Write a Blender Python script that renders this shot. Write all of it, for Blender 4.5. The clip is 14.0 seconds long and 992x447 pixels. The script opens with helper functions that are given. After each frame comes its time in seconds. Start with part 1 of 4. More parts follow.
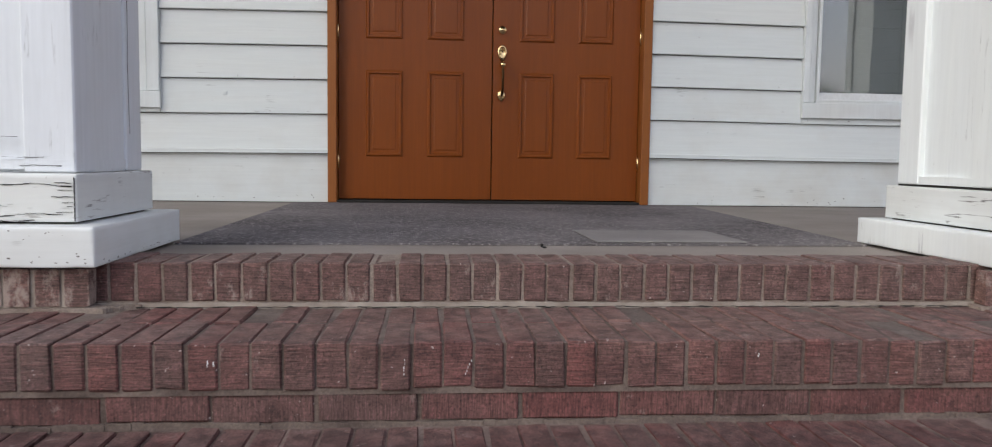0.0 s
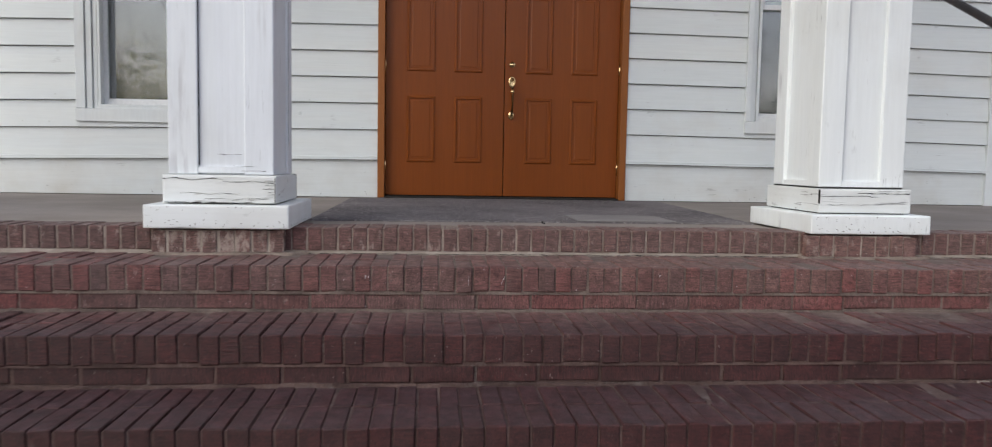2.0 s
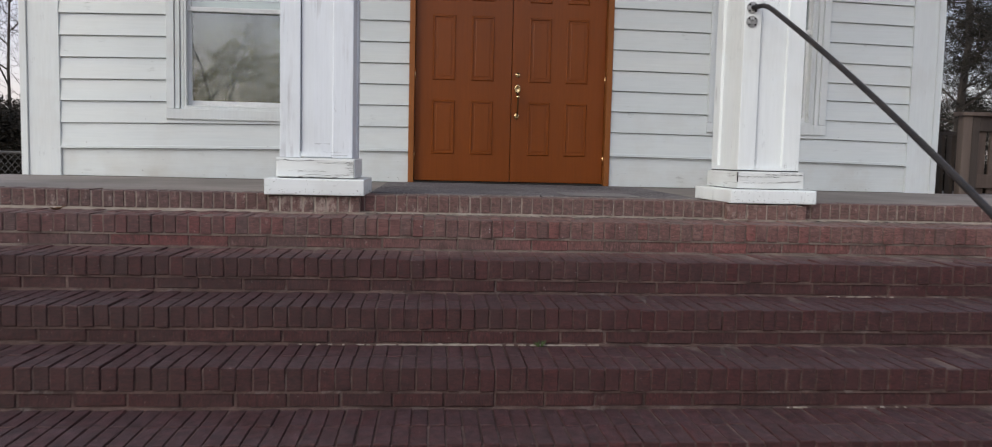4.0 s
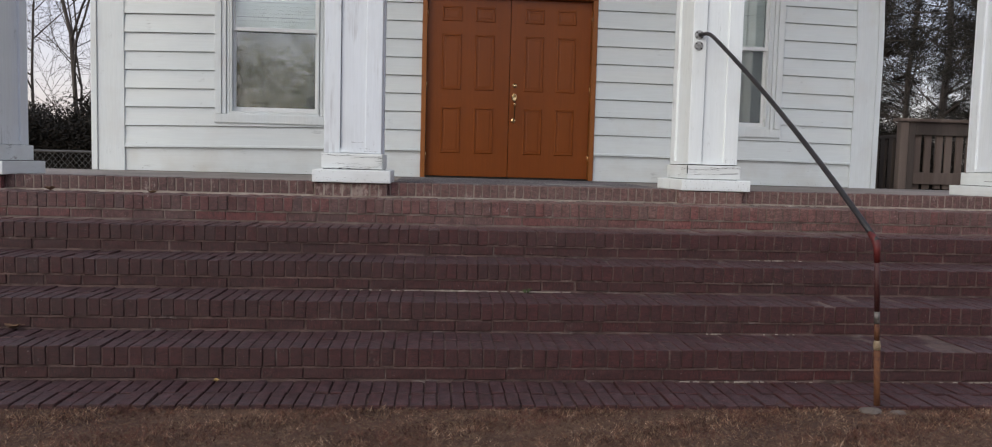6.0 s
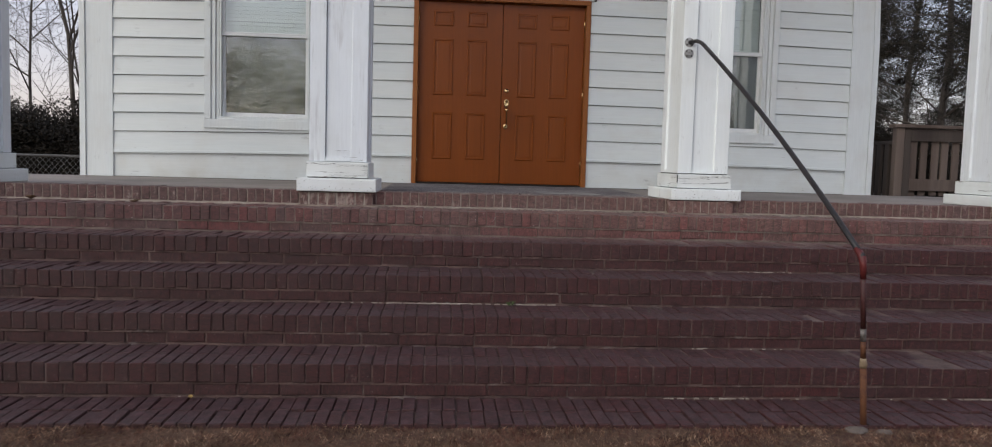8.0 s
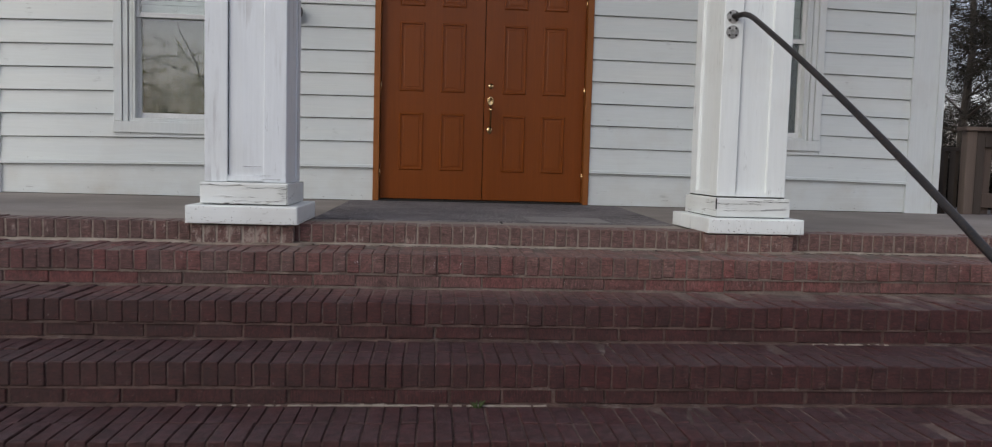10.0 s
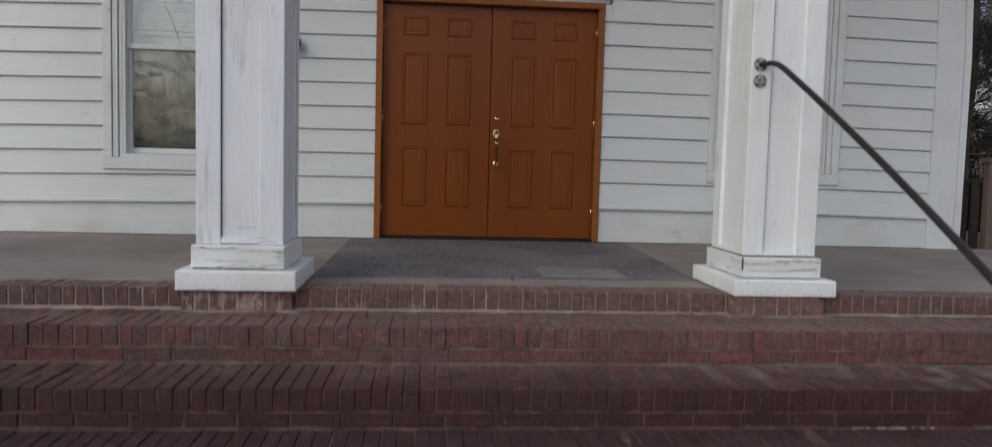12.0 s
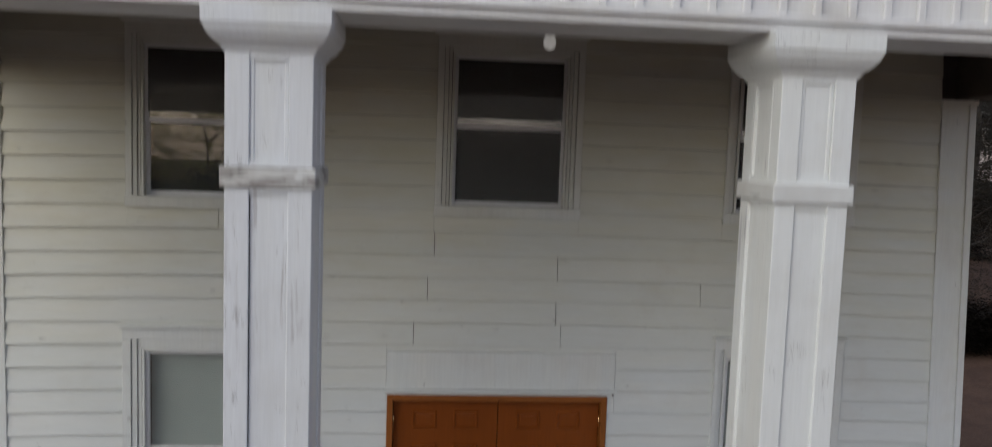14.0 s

####

:: What to do ::
Set down the material exactly, every line of it, except for the pictures.

:: Response for this exercise ::
Write a Blender Python script that renders this shot. Write all of it, for Blender 4.5. The clip is 14.0 seconds long and 992x447 pixels. The script opens with helper functions that are given. After each frame comes its time in seconds. Start with part 1 of 4. More parts follow.
0.0 s
2.0 s
4.0 s
6.0 s
8.0 s
10.0 s
12.0 s
14.0 s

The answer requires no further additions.